Clarke visited his old stomping grounds in Sisters last week on his way to pick up the boat where it is docked in Port Townsend, Washington. He moved it there after spending a decade building it and racing other sailboats near Sarasota, Florida.
After leaving Sisters to pursue his ocean-going dream, he bought a boat that had been badly damaged in a 1992 storm.
“I completely gutted the boat and rebuilt it for blue water sailing,” he said. “I built it out of spare parts. I wheeled and dealed and traded.”
He ended up with a 28-foot sloop with an eight-foot beam and six feet of draft. He named it “Paddle to the Sea” after a children’s book he read over and over from the time he was in first grade. He’s not sure whether the book sparked his fascination with sailing or simply stoked the fire, but the book remains a treasured keepsake.
He will sail with a retired firefighter from Salem named Larry Pallus.
Pallus is “quite a mathematician,” Clarke said. “I need someone who’s brain does numbers real well.”
Clarke is a wood sculptor by trade, having learned in Sisters under the tutelage of Skip Armstrong. He plans to do small sculpture to fill his cash requirements in Hawaii, where he’ll stay for a couple of years. Then he plans to sail on to the Marshall Islands.

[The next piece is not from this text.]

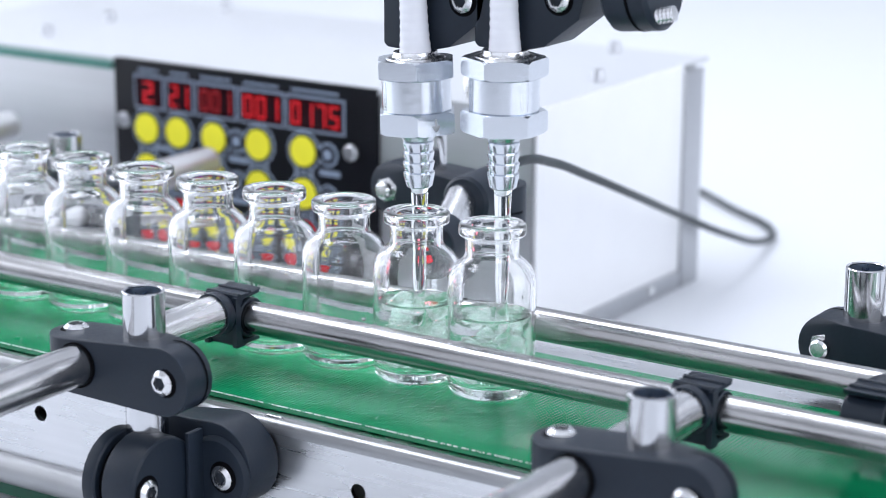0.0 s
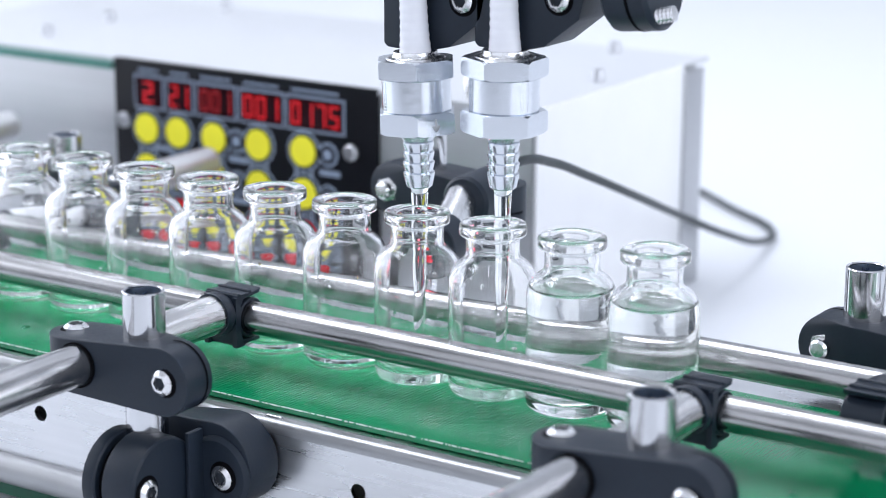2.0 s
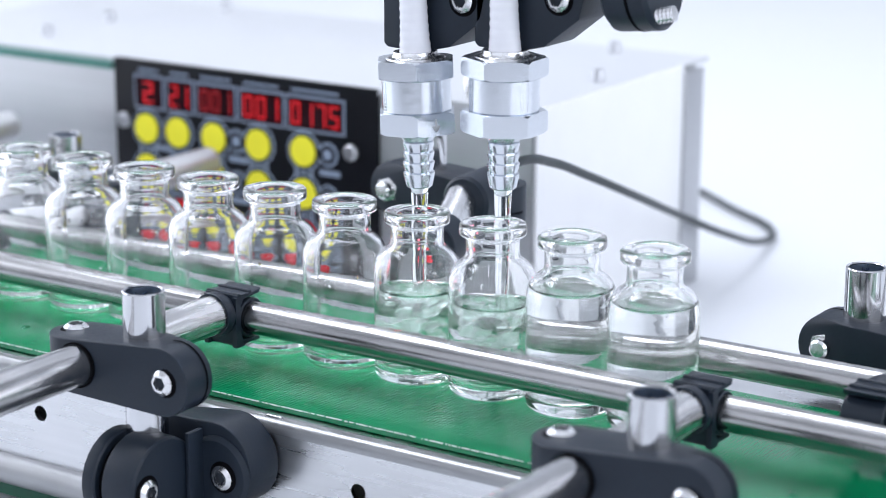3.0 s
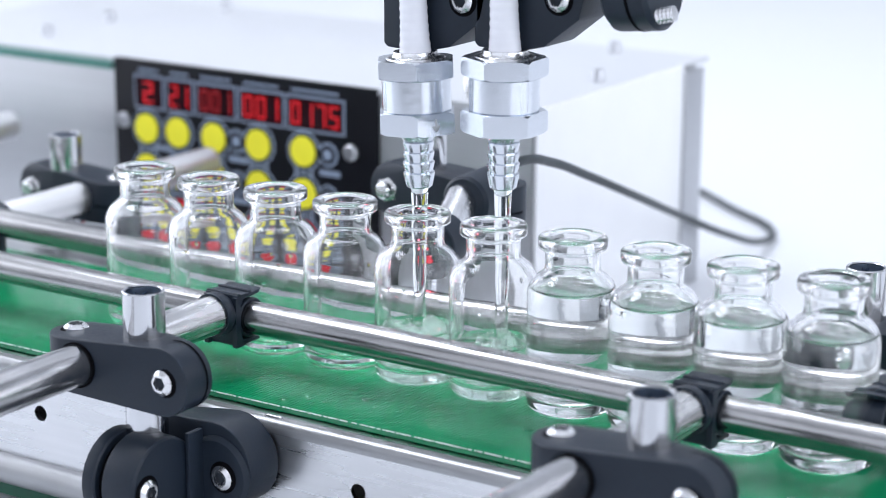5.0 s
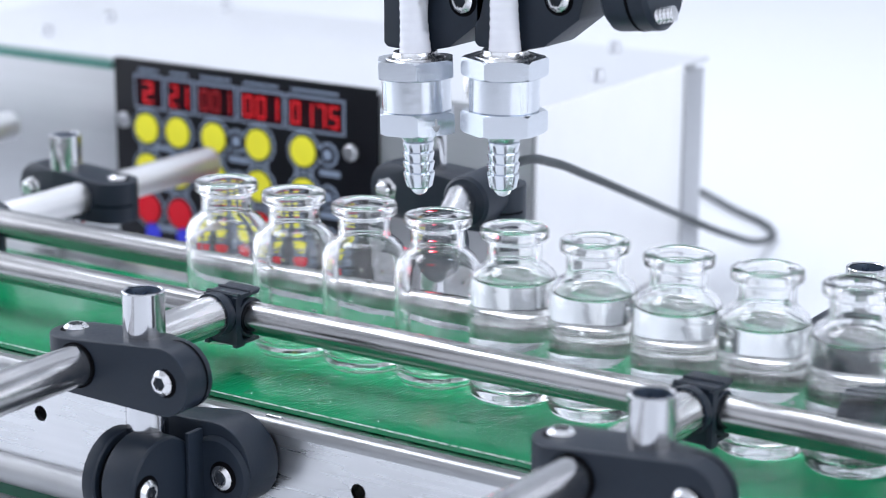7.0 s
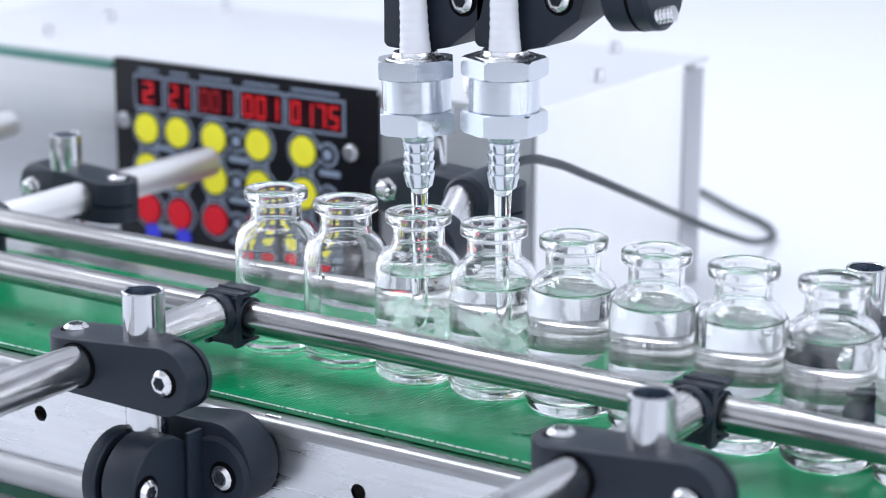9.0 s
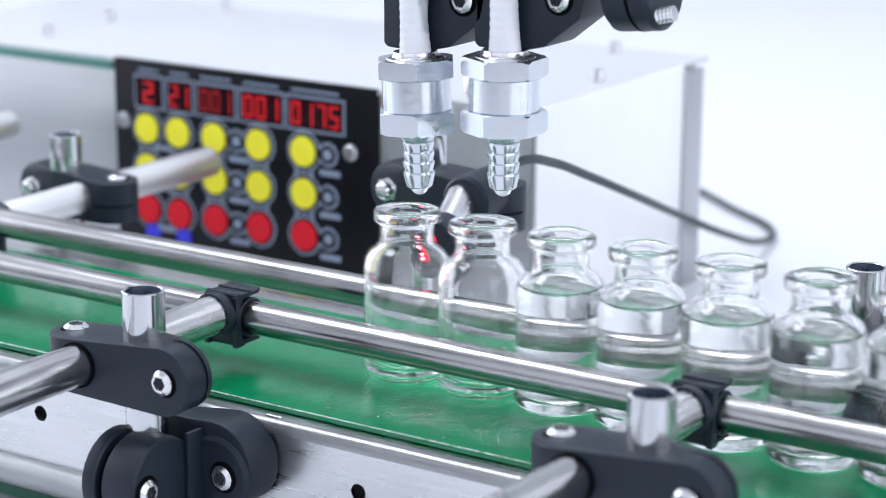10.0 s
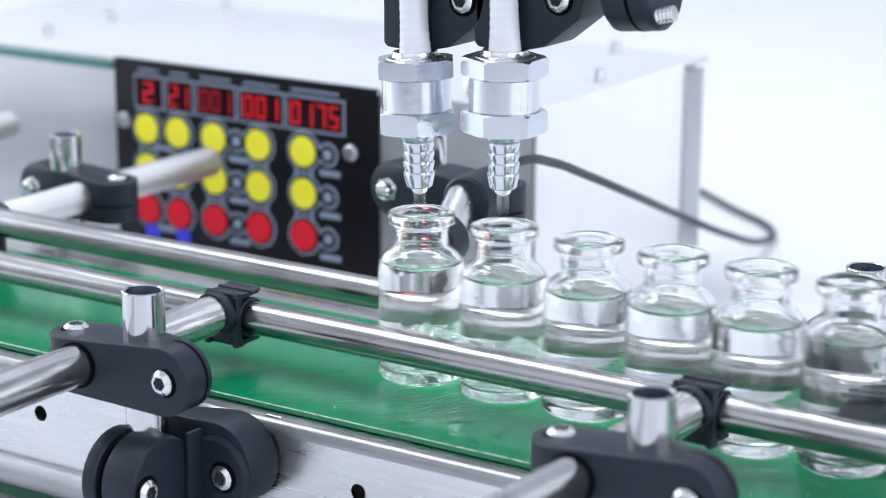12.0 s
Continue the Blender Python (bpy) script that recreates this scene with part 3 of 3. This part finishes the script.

Clarke acknowledges that he is fulfilling an adventure that many dream of but never undertake. He said he learned as a paramedic not to defer dreams and plans. He saw too many people at Black Butte Ranch who had waited all their lives for retirement, then “they’d have a heart attack or something would stop them from doing what they wanted to do.
“People can do anything they want to do or be anything they want to be,” Clarke said.
The most outrageous things are possible — even a boy from the Oregon outback becoming a boat builder and a blue water sailor.
Clarke departs from Newport on July 14. He has promised to update The Nugget on his sailing adventures.